Un passo così importante, come l’andare a vivere in Paesi all’apparenza molto distanti, anche culturalmente non spaventa più.

“Assolutamente no, anche perché la sanità, sia pubblica che privata, nei Paesi arabi è molto simile a quella italiana. Insomma, non c'è tanta differenza, se non nel fatto che, avendo quelle nazioni un Pil molto alto, investono tanto nella sanità e nel sistema sanitario, sia in quello pubblico, che in quello privato. Le tecnologie di cui dispongono ad esempio sono straordinarie e questo eleva anche la qualità del lavoro dei professionisti - ha evidenziato Rizzi -. Anche dal punto di vista dei costumi, ferma restando la differenza di cultura religiosa, ho potuto constatare a Dubai, città in cui sono stato quattro volte, che la società si è molto occidentalizzata e quindi hanno una mentalità aperta, a differenza di quanto si possa pensare e per certi versi più evoluta della nostra”.

Quanto all’accesso alla professione sanitaria, il dottor Rizzi ha avuto modo di toccare con mano le procedure e anche se, per una serie di ragioni personali, ancora non ha fissato il suo futuro professionale nel Paesi Arabi, conferma che l’obiettivo Dubai non è ancora tramontato e che presto potrebbe approdare in Uae.

“Per poter lavorare nella sanità emiratina occorre inoltrare una domanda presso il locale ministero della salute, si presenta tutta la documentazione richiesta ed infine si sostiene una sorta di esame di abilitazione, all’esito positivo del quale si ottiene un nullaosta sanitario e un visto per risiedere in loco. Il filtro è molto stretto, non tutti ottengono l’abilitazione, le commissioni sono molto severe, questo perché si attengono alle linee guida americane. Questo comporta che la qualità dei professionisti sia molto alta. Prendendo sempre ad esempio Dubai, in città ci sono tre ospedali pubblici, il resto, vale a dire gli altri 50, sono ospedali privati, che peraltro sono a scelta dei pazienti/clienti. In altre parole un ospedale funziona quanto più ha una buona reputazione e quindi è nell’interesse delle strutture avere bravi medici per attirare più utenza”.

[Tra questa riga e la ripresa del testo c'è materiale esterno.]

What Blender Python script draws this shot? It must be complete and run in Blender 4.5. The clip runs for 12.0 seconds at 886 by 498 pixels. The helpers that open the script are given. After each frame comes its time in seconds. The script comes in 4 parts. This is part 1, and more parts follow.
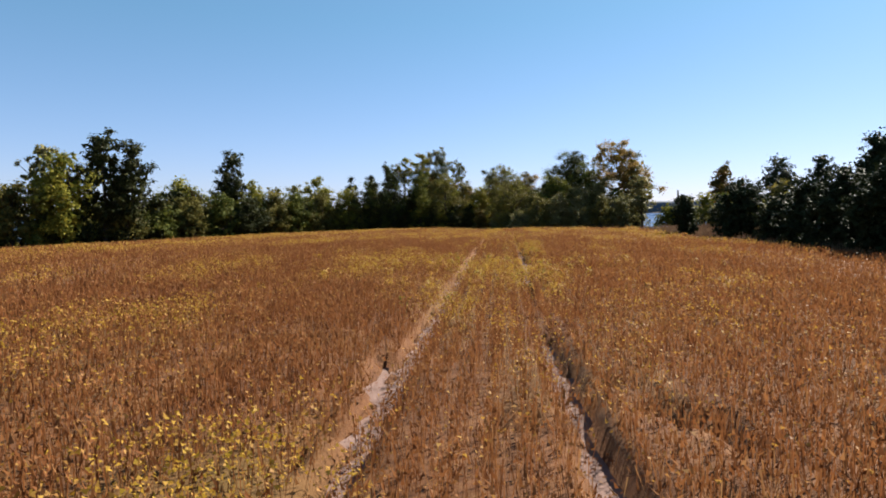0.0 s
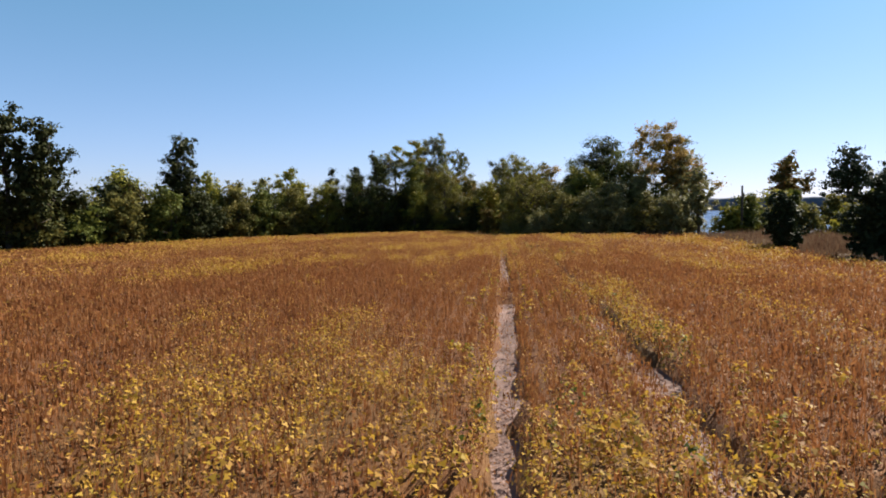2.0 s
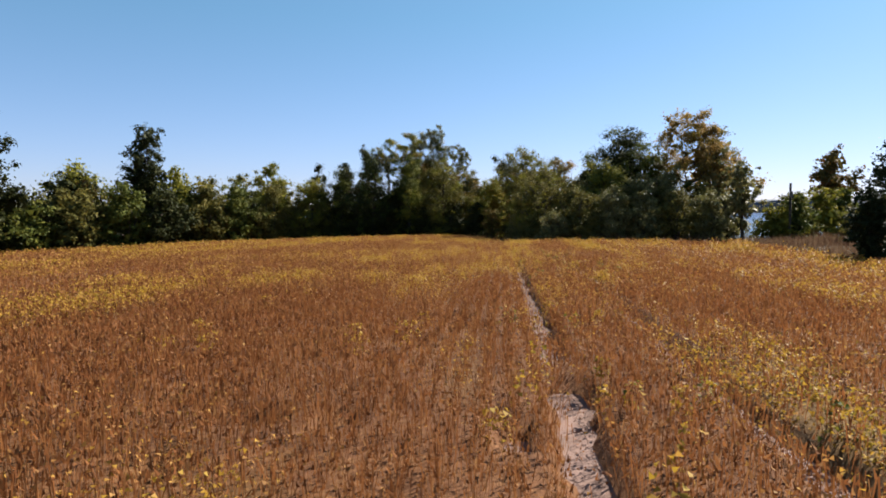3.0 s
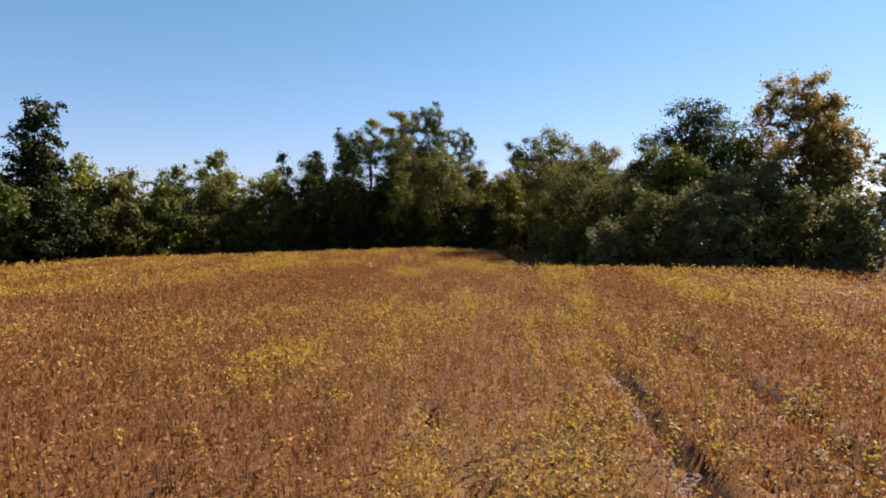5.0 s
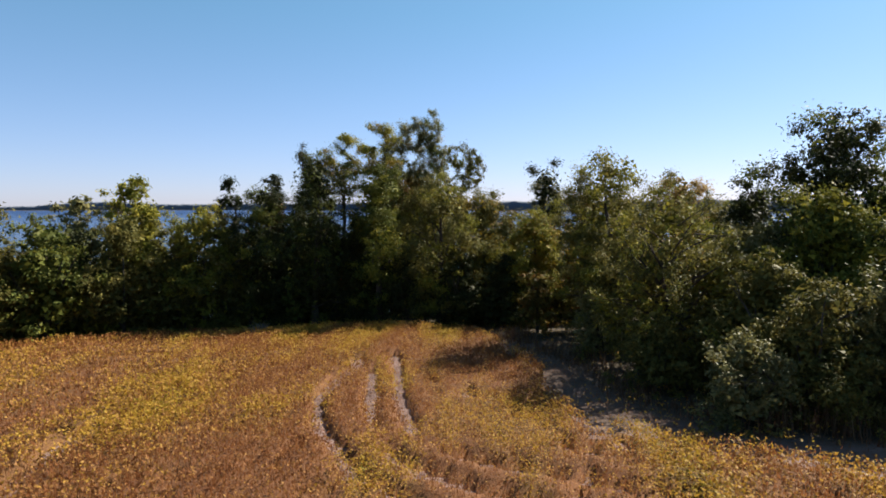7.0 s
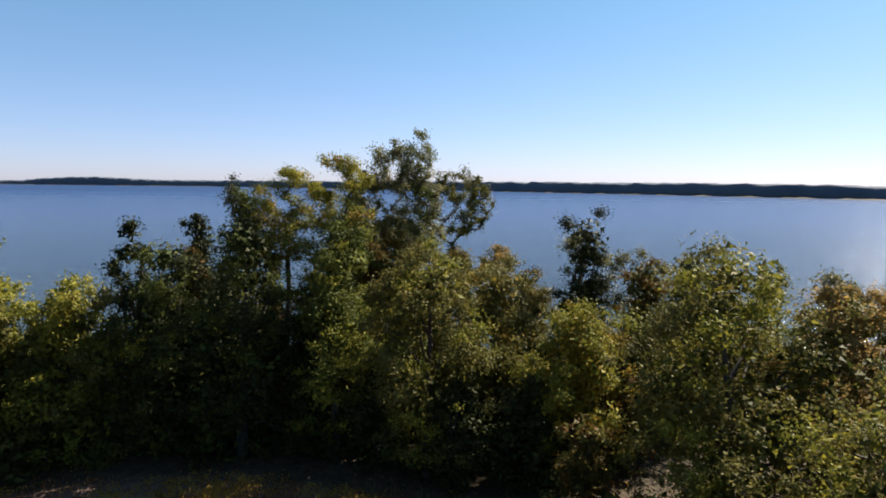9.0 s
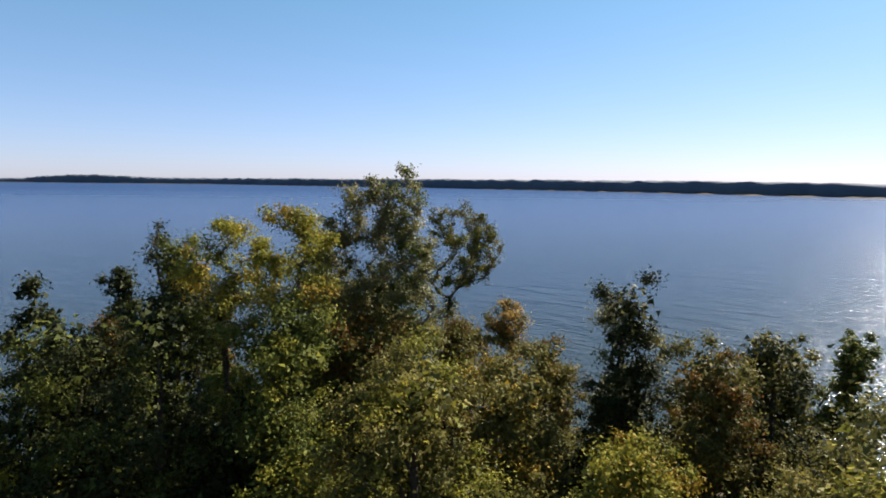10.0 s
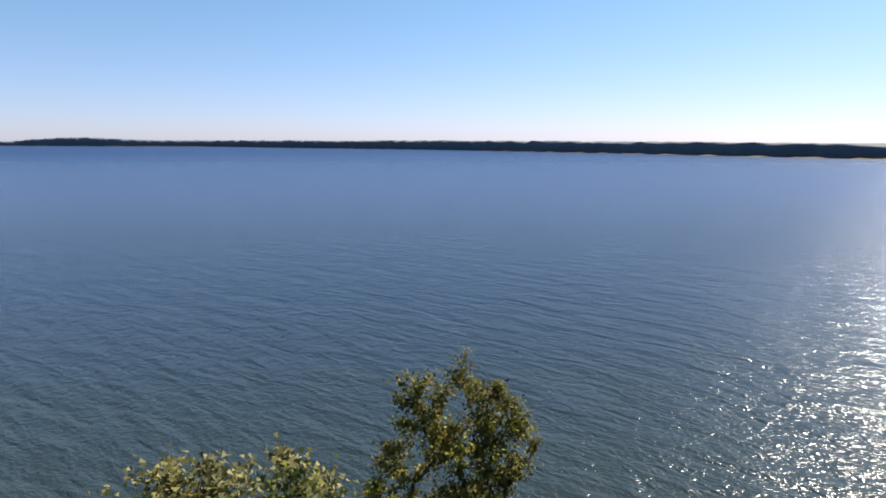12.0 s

Oltre a tutti i pro che un professionista troverebbe in quei luoghi, ad incidere sulle scelte di medici e infermieri sono anche i contro che affrontano quotidianamente nella sanità pubblica italiana, che vive negli ultimi anni un profondo declino.

“La sanità pubblica è in una fase di grave crisi – ha confermato il neurochirurgo -. Sono tanti gli indicatori che lo evidenziano: solo per citare alcune situazioni che incidono sulle scelte dei professionisti, un medico in servizio per tanti anni nel pubblico spesso vede le aspettative sul proprio futuro professionale, ad un certo punto, andare a rotoli. E quindi decide di fare un passo, il cosiddetto passo della vita, il passo della libertà, se vogliamo. A questo si aggiungano turni massacranti a cui si è sottoposti per carenza di personale, sacrifici, aggressioni da parte dei pazienti, scarsa retribuzione, limitate possibilità di crescita professionale e carriera stroncata dall’arrivo del solito raccomandato di turno che ti soffia il posto. In queste condizioni è comprensibile che si decida di andare all’estero dove le professionalità sono apprezzate, esaltate e non mortificate”.

La situazione è ancora in ampia evoluzione, basti pensare che entro il 2030, rilevano ancora da Amsi e Umem, in Arabia Saudita serviranno 44mila medici e 88mila infermieri, che nelle intenzioni dei governi di quell’area serviranno ad arginare parzialmente l'esodo di 30mila pazienti che dai Paesi del Golfo si curano all'estero (negli Usa e in Inghilterra, Germania e Francia), per un esborso totale di oltre 20 miliardi. Arruolare personale medico e sanitario ottimamente formato, come è quello italiano, diventerà sempre più una scelta conveniente.